View Full Version : Too many presets! Can't see 'em all


Josh Bass
October 25th, 2007, 02:22 AM
This is a silly thing, but I can't figure it out.

I have Vegas 6.

On certain plugins (namely color corrector and color curves), I have so many presets that I can't see them all. I can't figure out a way to make it scroll to reveal the ones that are lower than the bottom of my screen, and it doesn't spill over into another column. I know the hidden ones are there 'cause when I was able to delete some from old projects, the new ones'd show up. I can use the arrow key to select them, but I can't see the names. Now I want to keep everything that's left. Anyone got a way around this?

Edward Troxel
October 25th, 2007, 07:26 AM
I believe only the first 50 show up. Beyond that you'd have to delete older ones to see newer ones.

Mike Kujbida
October 25th, 2007, 07:27 AM
If you have two or more chained together, you can save this as a preset, thereby freeing up room for more single ones.

Josh Bass
October 25th, 2007, 11:49 AM
Can you explain?

Mike Kujbida
October 25th, 2007, 01:25 PM
Can do!!

Open the Event FX and click the Plug-In Chain... button. It's the green + symbol to the far right of your FX chain.
This brings up the Plug-in Chooser - Video Event FX window.
Click Save As..., give it an appropriate name and click OK.
The next time you want to use this particular FX, open up the Event FX window, click on Filter Packages, look for the one you created and select it.

Josh Bass
October 25th, 2007, 03:04 PM
I'm not sure we're talking about the same thing here. What I mean is that when I open, say, color corrector, and then click the drop down box for the presets, I have so many that vertically they take up the entire screen, and I can't seem to scroll down to the ones "below the screen", or make them show up in any way other than deleting the ones that already exist.

Ian Stark
October 25th, 2007, 04:39 PM
Josh, I think what Mike is suggesting is good.

Select a 'less used' preset, save it as a filter package (see Mike's instructions) then delete it from your regular preset list. When you want to use those settings again, call it up in its new guise as a filter package (a filter package with one plugin in the chain).

Repeat as many times as you need until just your frequently used presets appear in the plugin preset dropdown.

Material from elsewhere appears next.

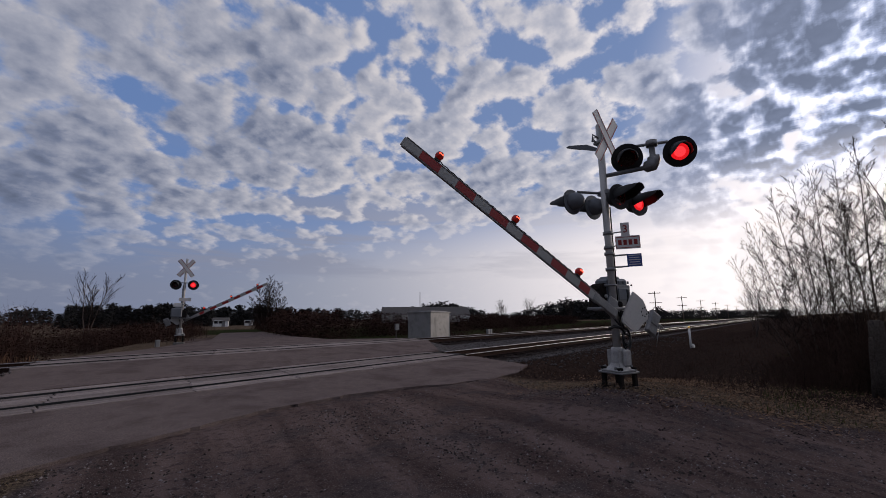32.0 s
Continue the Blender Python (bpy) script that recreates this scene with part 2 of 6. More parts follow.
    for i, q in enumerate((0.44, 0.60, 0.0, 0.85)):
        layer.inputs[i + 1].default_value = q
    low_in, low_out = N("ShaderNodeMapRange"), N("ShaderNodeMapRange")
    for n, (a, b) in ((low_in, (0.06, 0.14)), (low_out, (0.40, 0.22))):
        n.interpolation_type = "SMOOTHSTEP"
        K(zc, n.inputs[0])
        for i, q in enumerate((a, b, 0.0, 1.0)):
            n.inputs[i + 1].default_value = q
    sheet = math_node("MULTIPLY", math_node("MULTIPLY", layer.outputs[0], math_node("MULTIPLY", low_in.outputs[0], low_out.outputs[0])), math_node("SUBTRACT", 1.0, deck))
    sheet = math_node("MULTIPLY", sheet, math_node("MULTIPLY_ADD", near_wide, -0.95, 1.0, clamp=True))
    base = mix(sheet, base, mix(near_wide, (0.28, 0.32, 0.42), (1.0, 0.98, 0.96)))
    warm = N("ShaderNodeVectorMath")
    warm.operation = "MULTIPLY"
    K(vm.outputs[0], warm.inputs[0])
    warm.inputs[1].default_value = (1.02, 1.0, 0.96)
    out = mix(dens_h, base, mix(math_node("MULTIPLY", near_wide, 0.5), vm.outputs[0], warm.outputs[0]))
    bg = N("ShaderNodeBackground")
    K(out, bg.inputs[0])
    bg.inputs[1].default_value = 1.0
    wo = N("ShaderNodeOutputWorld")
    K(bg.outputs[0], wo.inputs[0])


build_world()
sun_data = bpy.data.lights.new("sun", "SUN")
sun_data.energy, sun_data.angle, sun_data.color = 1.15, radians(7), (1.0, 0.90, 0.76)
sun = new("sun", sun_data)
sun.matrix_world = look(SUN_DIR * 100, (0, 0, 0))

# ---- materials ----
def material(name, base, rough=0.7, metal=0.0, var=0.25, scale=3.0, fine=40.0, bump=0.15, second=None, amount=0.35,
             grain=None, spec=0.4, per_piece=0.0, emit=0.0, stain=0.0):
    """Two scales of variation in colour and relief, in object space (metres)."""
    m = bpy.data.materials.new(name)
    m.use_nodes = True
    nt = m.node_tree
    b = nt.nodes["Principled BSDF"]
    N, K = nt.nodes.new, nt.links.new
    tc = N("ShaderNodeTexCoord")
    n1, n2 = N("ShaderNodeTexNoise"), N("ShaderNodeTexNoise")
    place = tc.outputs["Object"]
    if grain:
        mp = N("ShaderNodeMapping")
        mp.inputs["Scale"].default_value = grain
        K(place, mp.inputs[0])
        place = mp.outputs[0]
    for n, s, d in ((n1, scale, 4), (n2, fine, 6)):
        n.inputs["Scale"].default_value, n.inputs["Detail"].default_value = s, d
        n.inputs["Roughness"].default_value = 0.65
        K(place, n.inputs["Vector"])
    def mix(kind, f, a, c):
        x = N("ShaderNodeMix")
        x.data_type, x.blend_type = "RGBA", kind
        for i, v in ((0, f), (6, a), (7, c)):
            if isinstance(v, float):
                x.inputs[i].default_value = v
            elif isinstance(v, tuple):
                x.inputs[i].default_value = (*v, 1)
            else:
                K(v, x.inputs[i])
        return x.outputs[2]
    def span(v, a, c, lo, hi):
        r = N("ShaderNodeMapRange")
        K(v, r.inputs[0])
        for i, q in enumerate((a, c, lo, hi)):
            r.inputs[i + 1].default_value = q
        return r.outputs[0]
    col = tuple(base)
    if second:
        col = mix("MIX", span(n1.outputs[0], 0.45, 0.62, 0.0, amount), col, tuple(second))
    k = span(n2.outputs[0], 0.3, 0.7, 1 - var, 1 + var)
    g = N("ShaderNodeCombineColor")
    for i in range(3):
        K(k, g.inputs[i])
    col = mix("MULTIPLY", 1.0, col, g.outputs[0])
    k = span(n1.outputs[0], 0.3, 0.7, 1 - var * 0.7, 1 + var * 0.7)
    g = N("ShaderNodeCombineColor")
    for i in range(3):
        K(k, g.inputs[i])
    col = mix("MULTIPLY", 1.0, col, g.outputs[0])
    if per_piece:
        info = N("ShaderNodeObjectInfo")
        k = span(info.outputs["Random"], 0, 1, 1 - per_piece, 1 + per_piece)
        g = N("ShaderNodeCombineColor")
        for i in range(3):
            K(k, g.inputs[i])
        col = mix("MULTIPLY", 1.0, col, g.outputs[0])
    K(col, b.inputs["Base Color"])
    b.inputs["Roughness"].default_value, b.inputs["Metallic"].default_value = rough, metal
    K(span(n1.outputs[0], 0.3, 0.7, max(0.05, rough - 0.1), min(1, rough + 0.1)), b.inputs["Roughness"])
    b.inputs["Specular IOR Level"].default_value = spec if rough < 0.74 else 0.0
    if bump:
        bn = N("ShaderNodeBump")
        bn.inputs["Strength"].default_value, bn.inputs["Distance"].default_value = bump, 0.02
        K(n2.outputs[0], bn.inputs["Height"])
        K(bn.outputs[0], b.inputs["Normal"])
    if emit:
        b.inputs["Emission Color"].default_value = (*base, 1)
        b.inputs["Emission Strength"].default_value = emit
    return m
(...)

(Shame that the presets drop down doesn't go to two or three or four columns as it grows, rather than cutting you off at 50.)

Ian Stark
October 25th, 2007, 04:43 PM
p.s. love the Blisterene commercial!

Josh Bass
October 25th, 2007, 05:27 PM
Ok, sorry, I didn't realize it saved the preset and the filter in a filter package. I think I'll make several packages and just have it be a chain of the same preset, and name them after what short film/collection they're from (Blisterine, Ultimate S, etc.)